What the task requires: Only the lines from the line with "finishes the script." through the line with "return pose(u, 0.0, z)" should be copied, exactly as they appear, with both ends kept.

Exercise input:

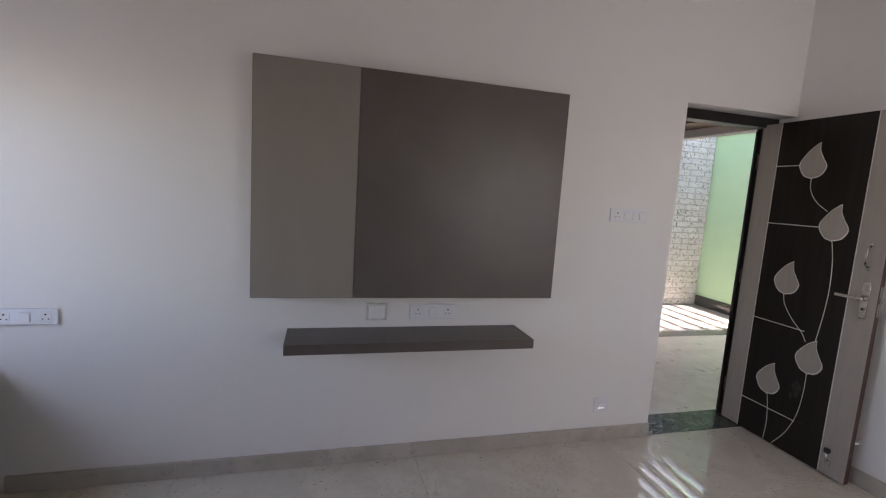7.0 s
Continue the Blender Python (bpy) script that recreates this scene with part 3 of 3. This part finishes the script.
# ---- television panel and shelf ----
def tv_panel():
    d = thing("tv_panel", (0, 0, 0), "two-tone taupe laminate television back panel on the wall", "wall panel")
    z0, z1 = 0.947, 2.066
    part("carcass", box((0.001, -3.30, z0 + 0.008), (0.074, -1.73, z1 - 0.008)), PANELLIGHT, d)
    part("light_board", box((0.074, -3.311, z0), (0.096, -2.831, z1), 0.0012), PANELLIGHT, d, "light taupe laminate board")
    part("dark_board", box((0.074, -2.829, z0), (0.096, -1.720, z1), 0.0012), PANELDARK, d, "dark taupe fine-grained laminate board")
    for a, b in (((0.0745, -3.3122, z0), (0.0955, -3.3108, z1)), ((0.0745, -3.311, z0 - 0.0012), (0.0955, -1.72, z0 - 0.0001)), ((0.0745, -3.311, z1 + 0.0001), (0.0955, -1.72, z1 + 0.0012))):
        part("edge_band", box(a, b), EDGEWOOD, d)


def wall_shelf():
    d = thing("wall_shelf", (0, 0, 0), "dark taupe laminate floating shelf under the panel", "shelf")
    part("shelf_board", box((0.001, -3.145, 0.714), (0.2625, -1.8915, 0.763), 0.0008), PANELDARK, d)
    part("front_edge", box((0.2627, -3.145, 0.7142), (0.264, -1.890, 0.7628), 0.0004), PANELDARK, d)
    part("end_edge", box((0.001, -1.8912, 0.7142), (0.2625, -1.890, 0.7628), 0.0004), PANELDARK, d)


tv_panel()
wall_shelf()


# ---- switches and sockets: local frame x right along the wall, z up, y out of the wall to -y ----
def plate_at(side, u, z):
    if side == "west":
        return pose(0.0, u, z, 0, 0, 90)
    if side == "east":
        return pose(W, u, z, 0, 0, -90)
    return pose(u, 0.0, z)


def socket_module(w, h, x, p):
    part("module", box((x - w / 2, -0.012, -h / 2), (x + w / 2, -0.0155, h / 2), 0.001), MODULE, p)
    for dx, dz, r in ((0, 0.012, 0.0042), (-0.0105, -0.009, 0.0032), (0.0105, -0.009, 0.0032)):
        part("pin_hole", rod((x + dx, -0.0154, dz), (x + dx, -0.0159, dz), r, 12), HOLE, p)


def switch_module(w, h, x, p, tilt=0.0025):
    # added grey plate: its rim draws the shaded gap around the rocker
    part("bezel", box((x - w / 2 - 0.001, -0.012, -h / 2 - 0.001), (x + w / 2 + 0.001, -0.0134, h / 2 + 0.001)), BEZEL_SEAM, p)
    bm = box((x - w / 2 + 0.0006, -0.012, -h / 2), (x + w / 2 - 0.0006, -0.0165, h / 2))
    for v in bm.verts:
        if v.co.y < -0.015:
            v.co.y -= tilt if v.co.z < 0 else -tilt * 0.3
    part("rocker", bm, MODULE, p)


def indicator(x, z, p):
    part("indicator", box((x, -0.0164, z - 0.0015), (x + 0.007, -0.0192, z + 0.0015)), REDLENS, p, "small red indicator")


def plate(side, u, z, w, h, layout, label, group="wall plates", spots=()):
    d = thing("switch_board" if "k" in layout else "wall_socket", plate_at(side, u, z), label, "switch board" if "k" in layout else "socket", group)
    part("face_plate", box((-w / 2, 0, -h / 2), (w / 2, -0.0130, h / 2), 0.0045), PLASTIC, d)
    inner = w - 0.05
    widths = {"s": 0.042, "k": 0.021, "K": 0.038, "d": 0.04}
    total = sum(widths[c] for c in layout)
    gap = max((inner - total) / max(len(layout) - 1, 1), 0.001)
    x = -inner / 2 if len(layout) > 1 else -total / 2
    mh = min(h * 0.54, 0.046)
    # one grey plate behind close-set modules draws the shaded seams between them
    part("bezel", box((-inner / 2 - 0.0015, -0.012, -mh / 2 - 0.0015), (inner / 2 + 0.0015, -0.0134, mh / 2 + 0.0015)), BEZEL_SEAM, d) if gap < 0.004 and not spots else None
    for c, x0, x1 in spots:
        xm = (x0 + x1) / 2
        if c == "s":
            socket_module(x1 - x0, mh, xm, d)
        elif c == "d":
            part("bezel", box((x0, -0.012, -mh / 2), (x1, -0.0134, mh / 2)), BEZEL_SEAM, d)
            part("dial", rod((xm, -0.012, 0), (xm, -0.022, 0), 0.016, 24, 0.0135), MODULE, d)
        elif c == "b":
            part("blank_module", box((x0, -0.012, -mh / 2), (x1, -0.0142, mh / 2), 0.001), MODULE, d)
        else:
            switch_module(x1 - x0, mh, (x0 + x1) / 2, d, 0.005 if c == "t" else 0.0025)
        if c == "K":
            indicator(x0 + 0.010, -mh * 0.27, d)
    for c in layout if not spots else "":
        wv = widths[c]
        if c == "s":
            socket_module(wv, mh, x + wv / 2, d)
        elif c in "kK":
            switch_module(wv, mh, x + wv / 2, d, 0.003 if c == "K" else 0.0022)
        x += wv + gap
    return d


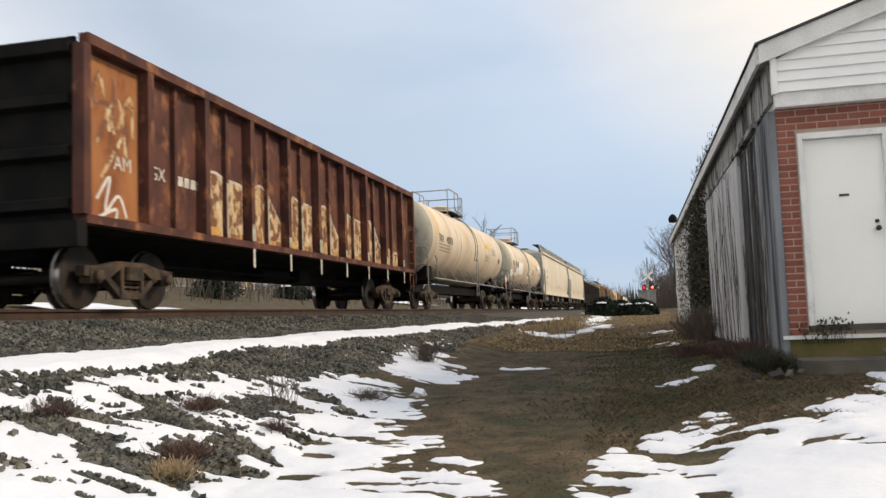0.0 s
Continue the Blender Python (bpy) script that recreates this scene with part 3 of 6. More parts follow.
EVERGREEN = surface("dark_evergreen", (0.014, 0.026, 0.018), (0.025, 0.034, 0.02), 3, 0.8, bump=0, vary=0.3, island=0.5)
TAN = surface("tan_dead_grass", (0.32, 0.235, 0.135), (0.24, 0.175, 0.098), 3, 0.9, bump=0, vary=0.3, island=0.4)


def blades(name, rng, count, place, tall, mat, label, category="grass", wide=0.006, lean=0.5):
    V, F = [], []
    for _ in range(count):
        got = place(rng)
        if got is None:
            continue
        x, y, z = got
        a, h = rng.uniform(0, 6.3), tall(rng)
        w = wide * rng.uniform(0.6, 1.5)
        b = rng.uniform(0, 6.3)
        l = lean * h * rng.uniform(0.2, 1.2)
        k = len(V)
        cx, sx = math.cos(a) * w, math.sin(a) * w
        V += [(x - cx, y - sx, z), (x + cx, y + sx, z), (x + cx * .7 + math.cos(b) * l * .4, y + sx * .7 + math.sin(b) * l * .4, z + h * .6), (x + math.cos(b) * l, y + math.sin(b) * l, z + h)]
        F += [(k, k + 1, k + 2), (k, k + 2, k + 3)]
    return stuff(name, V, F, mat, label, category)


rng = random.Random(11)


def lane(r):
    y = 4.4 + 26 * r.random() ** 2.0
    x = r.uniform(-4.2, 1.4)
    if x > 1.3 and y > 9.6 or snow_cover(x, y) > -0.12:
        return None
    if x < -3.3 and r.random() < 0.6:
        return None
    return x, y, ground_z(x, y) - 0.005


def front(r):
    x, y = r.uniform(-0.5, 5), r.uniform(6.5, 9.8)
    return None if snow_cover(x, y) > -0.15 else (x, y, ground_z(x, y) - 0.005)


def greener(r):
    x, y = r.gauss(0.2, 0.7), r.uniform(7.5, 24)
    return None if x > 1.35 or snow_cover(x, y) > 0 else (x, y, ground_z(x, y) - 0.005)


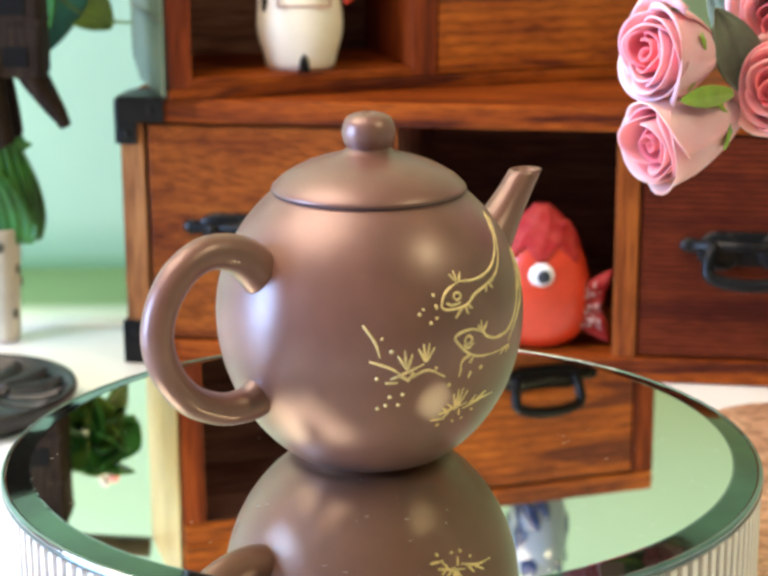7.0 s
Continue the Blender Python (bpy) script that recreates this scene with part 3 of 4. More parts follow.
    engrave("inscription", (
        ((129.4, 64.6), (128.6, 62.4)),
        ((124.5, 61.4), (132.6, 63)),
        ((127.8, 61.2), (128.6, 58.4)),
        ((130.9, 61.5), (129.4, 58.8)),
        ((125.4, 57.9), (133.1, 59.6)),
        ((129.1, 61.9), (128.5, 56.4)),
        ((124.8, 55.8), (132.5, 57.5)),
        ((127.3, 53.9), (131.8, 55.4), (132.2, 53), (127.2, 51.9)),
        ((127.3, 53.9), (126.9, 50), (130.7, 50.2), (134, 51.7)),
        ((128.9, 49.1), (127.2, 47.5)),
        ((128.1, 47.4), (132.5, 48.6)),
        ((128.1, 45.6), (132.5, 46.4)),
        ((124.1, 45.2), (128.1, 45.9)),
        ((127.3, 42), (132.9, 43.6)),
        ((130.7, 49.8), (130.8, 43), (131.2, 34.8))), body, "gold engraved brush writing")
    engrave("inscription", (
        ((115.6, 53.2), (119.6, 55)),
        ((115.3, 51), (121.8, 53.2)),
        ((119.2, 56.4), (119.5, 47.3)),
        ((116.1, 48.1), (123.1, 50.3)),
        ((119.5, 46.3), (119.5, 42.8), (119.7, 39.2)),
        ((119.5, 45.8), (122, 46.6), (123.1, 42.7), (123.5, 39.5), (122.1, 39.9)),
        ((120, 44), (122.4, 44.5)),
        ((120, 42), (122.6, 42.4)),
        ((106.8, 49.1), (104.7, 46.1)),
        ((110.2, 52.1), (109.3, 48.8), (107.1, 43.8)),
        ((109.8, 49.2), (113.9, 51)),
        ((110.9, 48.8), (111.8, 43.6), (112.7, 39.4)),
        ((112.7, 48.1), (114.9, 48.4), (113.2, 46.3), (115.6, 46.3), (113.5, 44))), body, "gold engraved brush writing")
    engrave("inscription", (
        ((82.6, 66), (82.9, 63)),
        ((80.9, 60.7), (83, 62.6), (85.8, 61.9), (87.3, 57.9), (87.8, 53.2)),
        ((87.8, 53.2), (80.4, 52.7), (79.6, 55.8), (80.9, 60.7)),
        ((80.7, 57.1), (87.1, 58.1)),
        ((75.6, 60.3), (73.2, 57.5), (76.3, 58.5)),
        ((77.3, 58.1), (73.5, 52.8), (79, 53.4)),
        ((89.4, 62.2), (93.4, 61.7), (91, 58.5), (94.3, 57.6), (90.1, 53)),
        ((77.5, 52.6), (77.9, 48.2), (82.7, 47.9), (89.1, 48.8), (89.8, 52.4)),
        ((83, 52.6), (83.7, 49), (83.1, 45.6), (78.2, 43.7), (76.7, 39.1), (68.1, 34.3)),
        ((87.8, 48.5), (87.9, 45.3)),
        ((90.1, 43.3), (92.3, 40.9)),
        ((97.9, 36.7), (103.2, 34.3))), body, "large gold engraved brush character")
    engrave("inscription", (
        ((56.3, 56.2), (58.5, 52.4), (57.6, 42.9), (56.4, 35.5), (59.8, 30.5)),
        ((49.7, 53.4), (56, 53.4)),
        ((52, 52.3), (56.6, 55.3)),
        ((65.3, 53.6), (71.2, 54.6), (67, 51.7), (72.6, 51.9), (68.6, 49.4), (73.7, 48.3), (69.9, 46)),
        ((64.2, 53.7), (64.6, 47.5)),
        ((63.2, 42.2), (71.6, 44.4)),
        ((64.9, 40.4), (70.3, 42.3), (66.1, 39), (72.6, 38)),
        ((64.3, 43.5), (63.2, 38.4)),
        ((46.6, 45.8), (54.2, 48.1), (55.1, 40.8), (47.8, 38.5), (46.6, 45.8)),
        ((48.5, 44.1), (54.9, 46)),
        ((48.8, 41.6), (54.9, 43.5)),
        ((51.5, 46.6), (52.2, 40.2))), body, "gold engraved brush writing with a seal")



# ---- things in and on the chests ----
def figurine():
    """A small ceramic animal, one mesh with its painted marks."""
    bm = bmesh.new()
    prof = [(0, 0.0), (0.0152, 0.0), (0.0166, 0.0010), (0.0174, 0.004), (0.0182, 0.008), (0.0200, 0.0135), (0.0210, 0.020), (0.0207, 0.026), (0.0203, 0.030), (0.0204, 0.036), (0.0186, 0.041),
            (0.0150, 0.0455), (0.0100, 0.0485), (0.0050, 0.0497), (0, 0.0500)]
    lathe(prof, 48, bm, Matrix.Diagonal((1.0, 0.85, 1.0, 1)))
    # arch between the feet, a black bulge in place of its shaded gap; muzzle panel, spots and bow
    add_to(bm, ball(0.0026, 0.0034, 0.0086, (0.0012, -0.0138, 0.0006), 20), None, 1)
    add_to(bm, tube([(0.0015 + 0.0125 * max(-1, min(1, 1.5 * cos(a))), -0.0172 + 0.001 * abs(cos(a)), 0.0345 + 0.0035 * max(-1, min(1, 1.6 * sin(a))), 0.0005) for a in np.linspace(0, 2 * pi, 40)], 8, cap=False), None, 3)
    for x, y, z, a, b in ((-0.0165, -0.0100, 0.0345, 0.0018, 0.0042), (-0.0172, -0.0090, 0.0300, 0.0012, 0.0022), (0.0120, -0.0125, 0.0420, 0.002, 0.002)):
        add_to(bm, ball(a, 0.0012, b, (x, y, z), 14), None, 1)
    for x, z, r in ((0.0215, 0.0370, 0.0030), (0.0240, 0.0345, 0.0022), (0.0235, 0.0395, 0.0026), (0.0225, 0.0325, 0.0018), (0.0255, 0.0375, 0.0020)):
        add_to(bm, ball(r, r * 0.8, r, (x, -0.007, z), 14), None, 2)
    solid("figurine", bm, [CERAMIC, BLACK, FISH_RED, BROWN_LINE], UPPER @ pose(0.0765, 0.0225, 0.0111, 0, 0, -12) @ Matrix.Scale(1.12, 4),
          label="cream ceramic animal figurine with black spots and a red bow", category="figurine")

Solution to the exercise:
Continue the Blender Python (bpy) script that recreates this scene with part 3 of 3. This part finishes the script.
# ---- television panel and shelf ----
def tv_panel():
    d = thing("tv_panel", (0, 0, 0), "two-tone taupe laminate television back panel on the wall", "wall panel")
    z0, z1 = 0.947, 2.066
    part("carcass", box((0.001, -3.30, z0 + 0.008), (0.074, -1.73, z1 - 0.008)), PANELLIGHT, d)
    part("light_board", box((0.074, -3.311, z0), (0.096, -2.831, z1), 0.0012), PANELLIGHT, d, "light taupe laminate board")
    part("dark_board", box((0.074, -2.829, z0), (0.096, -1.720, z1), 0.0012), PANELDARK, d, "dark taupe fine-grained laminate board")
    for a, b in (((0.0745, -3.3122, z0), (0.0955, -3.3108, z1)), ((0.0745, -3.311, z0 - 0.0012), (0.0955, -1.72, z0 - 0.0001)), ((0.0745, -3.311, z1 + 0.0001), (0.0955, -1.72, z1 + 0.0012))):
        part("edge_band", box(a, b), EDGEWOOD, d)


def wall_shelf():
    d = thing("wall_shelf", (0, 0, 0), "dark taupe laminate floating shelf under the panel", "shelf")
    part("shelf_board", box((0.001, -3.145, 0.714), (0.2625, -1.8915, 0.763), 0.0008), PANELDARK, d)
    part("front_edge", box((0.2627, -3.145, 0.7142), (0.264, -1.890, 0.7628), 0.0004), PANELDARK, d)
    part("end_edge", box((0.001, -1.8912, 0.7142), (0.2625, -1.890, 0.7628), 0.0004), PANELDARK, d)


tv_panel()
wall_shelf()


# ---- switches and sockets: local frame x right along the wall, z up, y out of the wall to -y ----
def plate_at(side, u, z):
    if side == "west":
        return pose(0.0, u, z, 0, 0, 90)
    if side == "east":
        return pose(W, u, z, 0, 0, -90)
    return pose(u, 0.0, z)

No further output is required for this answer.